Perhaps there's no connection, but Vachss is also a big fan of the blues. His favorite, Son Seals, will be performing Saturday at Wilbert's.

"No one who hears Son Seals can say Eric Clapton is the king of the slide guitar," Vachss once said.

And Vachss is putting his career where his mouth is. He claims to have mentioned Seals in all of his gritty crime novels. His latest effort, Safe House, comes with an accompanying CD of mood music by blues artists like Seals, Howlin' Wolf, Paul Butterfield, Buddy Guy, Charlie Musselwhite, Sonny Boy Williamson, Marcia Ball, and Leadbelly. Seals's contribution to the disc is "Going Back Home," which originally appeared on his 1976 album Midnight Son.

And there's more. Seals will be reading some of Vachss' prose on public radio in April. Vachss also sent Seals poetry that Son has been setting to original music for a song to appear on a companion CD to Vachss' next novel, due out in May.

"It's certainly different for me," Seals says of his scheduled reading. "I've performed on public radio before, but always with my music. This is something new."

Seals's voice is as rough and authoritative as his guitar. Imagine an unpolished James Earl Jones, a dark voice for dark literature.

Seals was born in Osceola, Arkansas, in 1942. He was no abused child himself, nor were any of his twelve brothers and sisters. His father, also nicknamed Son, owned a juke joint in Osceola called the Dipsy Doodle. The younger Son Seals (real name Frank) was raised on the blues through Albert King, B.B. King, Williamson, Robert Nighthawk, and virtually every other blues performer in the area.

"We were lucky to live near Memphis," Seals says. "We were only fifty miles west. People didn't mind traveling out that way. There were a lot of joints—'bad houses,' some called them—in that town. It attracted a lot of Memphis performers."

Son started his musical journey on the drums. By the time he was a teenager, he was doing it in his dad's place, plus other Osceola establishments like the Blue Goose and the Harlem Club. He advanced to playing in Little Rock at places like Chez Paris before joining people like Albert King and Earl Hooker on tours in the early and middle '60s.

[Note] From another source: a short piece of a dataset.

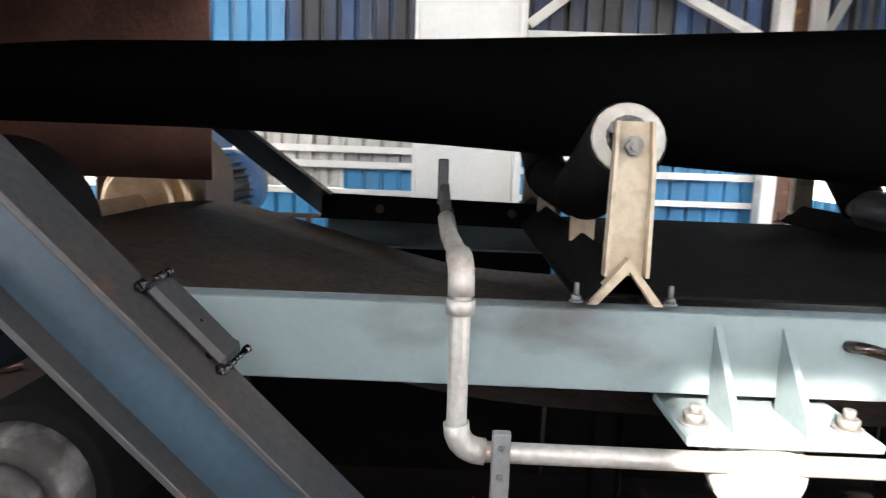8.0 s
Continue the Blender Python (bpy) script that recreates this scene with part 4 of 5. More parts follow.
    fbox(bm, -1.305, -0.69, 1.112, 1.314, 0.001, 0.004)
    pl = part("number_plate", bm, YELLOW, ch, "yellow painted panel with a black 25")
    bm = BM()
    digit(bm, 2, -1.118, 1.138, 0.11, 0.155, 0.024, 0.0065)
    part("figure", bm, BLACK, pl)
    bm = BM()
    digit(bm, 5, -0.965, 1.14, 0.115, 0.155, 0.024, 0.0065)
    part("figure", bm, BLACK, pl)
    bm = BM()
    for i in range(46):
        edge = rng.random()
        u, z = (rng.uniform(-1.27, -0.72), rng.gauss(1.308, 0.004)) if edge < 0.4 else (rng.gauss(-1.27, 0.008), rng.uniform(1.12, 1.30)) if edge < 0.6 else (rng.uniform(-1.26, -0.75), rng.uniform(1.12, 1.30))
        L, w = rng.uniform(0.003, 0.014), rng.uniform(0.001, 0.004)
        bm.faces.new([bm.verts.new(F(u + a1, min(z + b1, 1.3115), 0.0072)) for a1, b1 in ((-L, -w), (L * 0.6, -w * 0.8), (L, w * 0.6), (-L * 0.4, w))])
    tagged(part("scuff", bm, HATCH_M, pl, "grey scuffs through the yellow paint"), kind="stuff")
    # rust weeps and grease on the rear side, by the shaft
    rs = random.Random(8)
    for name, mt, lab, ctrl, w, off, n, rr in (
            ("rust_weep", WEEP, "soft brown-yellow rust weep", [(4.77, 1.34), (4.79, 1.16), (4.86, 1.01), (4.97, 0.92), (5.10, 0.90), (5.18, 0.94)], 0.019, 0.0012, 5200, (0.001, 0.0055)),
            ("rust_weep", WEEP, "soft brown-yellow rust weep", [(5.02, 1.66), (5.07, 1.72), (5.13, 1.79)], 0.009, 0.0012, 700, (0.001, 0.004)),
            ("grease_splash", BLACKENED, "black grease thrown round the shaft", [(5.20, 0.86), (5.17, 1.05), (5.15, 1.22), (5.17, 1.44), (5.24, 1.2), (5.27, 1.0), (5.30, 1.3)], 0.050, 0.006, 4200, (0.002, 0.018))):
        pts = curve_pts([(0, y, z) for y, z in ctrl], 12)
        bm = BM()
        for i in range(n):
            p = rs.choice(pts)
            cy, cz = p.y + rs.gauss(0, w), p.z + rs.gauss(0, w)
            if cz > Z(1.385) and name == "grease_splash":
                continue
            r = rs.uniform(*rr)
            ph = rs.uniform(0, 6)
            bm.faces.new([bm.verts.new((SX + off + 0.0000015 * i, min(cy + r * (0.7 + 0.3 * math.sin(2 * t2 + ph)) * math.cos(t2), 5.40), cz + r * 1.25 * math.sin(t2))) for t2 in [k * math.pi / 5 for k in range(10)]])
        part(name, bm, mt, ch, lab)
    return ch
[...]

"Albert King, more than anyone, influenced me," Seals says. "He played at my dad's place all the time. I grew up around him."

Seals moved to Chicago in 1968 to work outside of music. That lasted three years, until he became the drummer for Hound Dog Taylor. He formed his own band a year later to play at the Expressway Lounge and in '73 released his first album for a new label, Alligator Records. Since then he's released albums like Midnight Son, Chicago Fire, Bad Axe, Living in the Danger Zone, and Nothing but the Truth, all on Alligator. Still, Seals sounds wistful about the old days of the club scene in Chicago's "black belt."

"There were a lot of clubs, and I played them all—the Checkerboard Lounge, Florence's, the Flamingo Club. I played Theresa's with Junior Wells. The Checkerboard is still there. The others are all gone."

But the blues is not. Vachss is doing his best to keep the music, and Seals, in business. The rock band Phish and its fanatical following are doing the same. Seals's "Funky Bitch" is a live standard, and an all-female Phish fan contingent calls itself the Funky Bitches.

"The music is just fine," Seals says. "It just needs to keep getting exposure, because you can't just turn on the radio and hear it. At least you can't [in Chicago]. I don't know how Cleveland is, but there's no blues on the radio here."

Seals is getting his exposure, even if it's coming from unlikely sources.